The treatment increased the perceived feasibility of pursuing higher education and families updated their long-term education plans: The perceived feasibility of achieving higher education increased for both parents and students in urban areas right after the app information was delivered. Treated households changed long-run educational plans: in addition to updating their beliefs about the long run educational plans, children and parents were 10 percent more likely to improve their educational plans right after receiving new information through the app in both urban and rural areas. As students updated their beliefs about the returns to higher education, they began to consider finishing higher levels of education, and parents tended to be more willing to support their children in this pursuit.
Dropout rates fell as a result of the video series in both rural and urban areas: In urban areas, the video series led to a decrease in the two-year dropout rate of 1.8 percentage points—equivalent to a decrease in dropout rates of 18.8 percent. In both urban and rural areas, the effect was driven largely by the behavior of boys. The one-year effects were largest for fifth- and sixth-graders, and the two-year effects were larger for younger children than older ones.
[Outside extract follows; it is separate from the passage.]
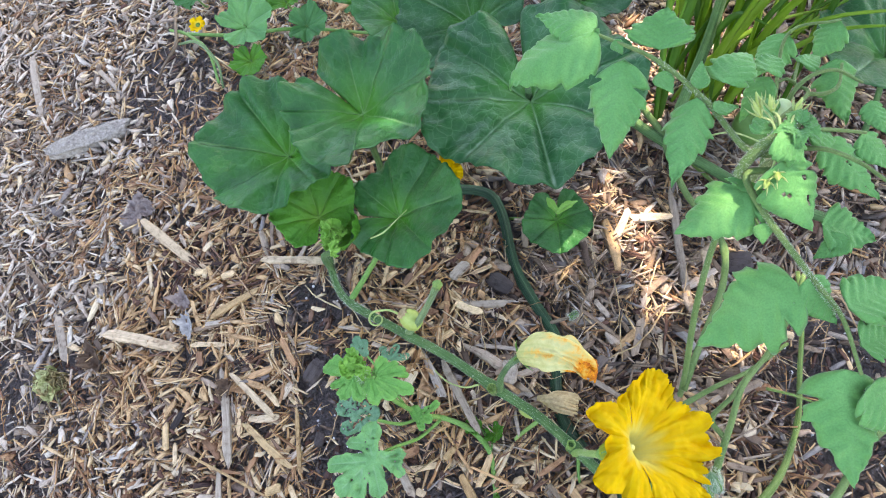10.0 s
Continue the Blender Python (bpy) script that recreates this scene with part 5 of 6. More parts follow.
cut_blade(melon, pose(-0.048, 0.049, 0.076, 0, 3, 2.7), [(10, 10, -100, -20, 20, 29), (0, 0, -60, -42, 18, 20), (5, 20, -76, 50, 20, 27), (10, 0, -30, 10, 25, 25)],
          0.000265, melon_leaf_blue, 24, holes=60, label="blue-green leaf riddled with small holes", hole_size=(0.020, 0.042))
cut_blade(melon, pose(-0.008, 0.054, 0.050, 0, -8, 2.7), [(0, 5, 58, -32, 15, 15), (-5, 5, -16, -16, 15, 20), (0, 15, 10, 42, 14, 13), (-5, 10, 32, 15, 14, 17)], 0.00028, melon_leaf_bright, 25, holes=8, ripple=0.10, label="small bright green leaf with holes")
cut_blade(melon, pose(-0.060, 0.106, 0.084, 0, 0, 2.7), [(10, 10, -25, -40, 12, 18), (5, 5, 5, -26, 12, 17), (0, 5, -42, -20, 8, 8)], 0.00026, melon_leaf_blue, 27, holes=8, label="pale blue-green leaf under the vine")
cut_blade(melon, pose(-0.036, 0.108, 0.068, 0, 0, 2.7), [(-15, 15, -32, -18, 10, 14), (0, 10, 18, -22, 10, 15), (8, 18, 52, 10, 10, 14)], 0.00027, melon_leaf_blue, 28, holes=40, label="leaf skeleton riddled with holes", hole_size=(0.02, 0.05))
tuft_rng = random.Random(33)
for k in range(13):
    # small crumpled leaves round the growing point
    q = (tuft_rng.gauss(0.001, 0.0052), tuft_rng.gauss(-0.002, 0.0048), tuft_rng.uniform(0.158, 0.170))
    squash_leaf_at(melon, (-0.0390 + q[0], 0.0690 + q[1], q[2]), (tuft_rng.gauss(0, 1), tuft_rng.gauss(0, 1), 0.3), (tuft_rng.gauss(0, 0.35), tuft_rng.gauss(-0.1, 0.35), 1.0), tuft_rng.uniform(0.0045, 0.0075), melon_leaf_yellow, 60 + k, cup=0.4, ripple=0.20, lobe=0.14, fine=(60, 9))
stalk("petiole", [(-0.033, 0.061, 0.142), (-0.039, 0.064, 0.147), (-0.045, 0.065, 0.147)], (0.0016, 0.0014), stem_melon, melon, sides=8)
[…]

Effects on child labor from both the video series and app were mixed: Neither intervention reduced child labor overall. However, the video series reduced child labor for girls in urban areas by 15 percent. For children in urban areas who worked at the beginning of the intervention, the video series increased average work hours by 2.2 hours per day. In rural areas, the policy pilot reduced work hours for certain groups—particularly boys and sixth graders. Additionally, the application-based intervention reduced child labor for 6th graders in rural areas by 7 percent, but not for the overall sample.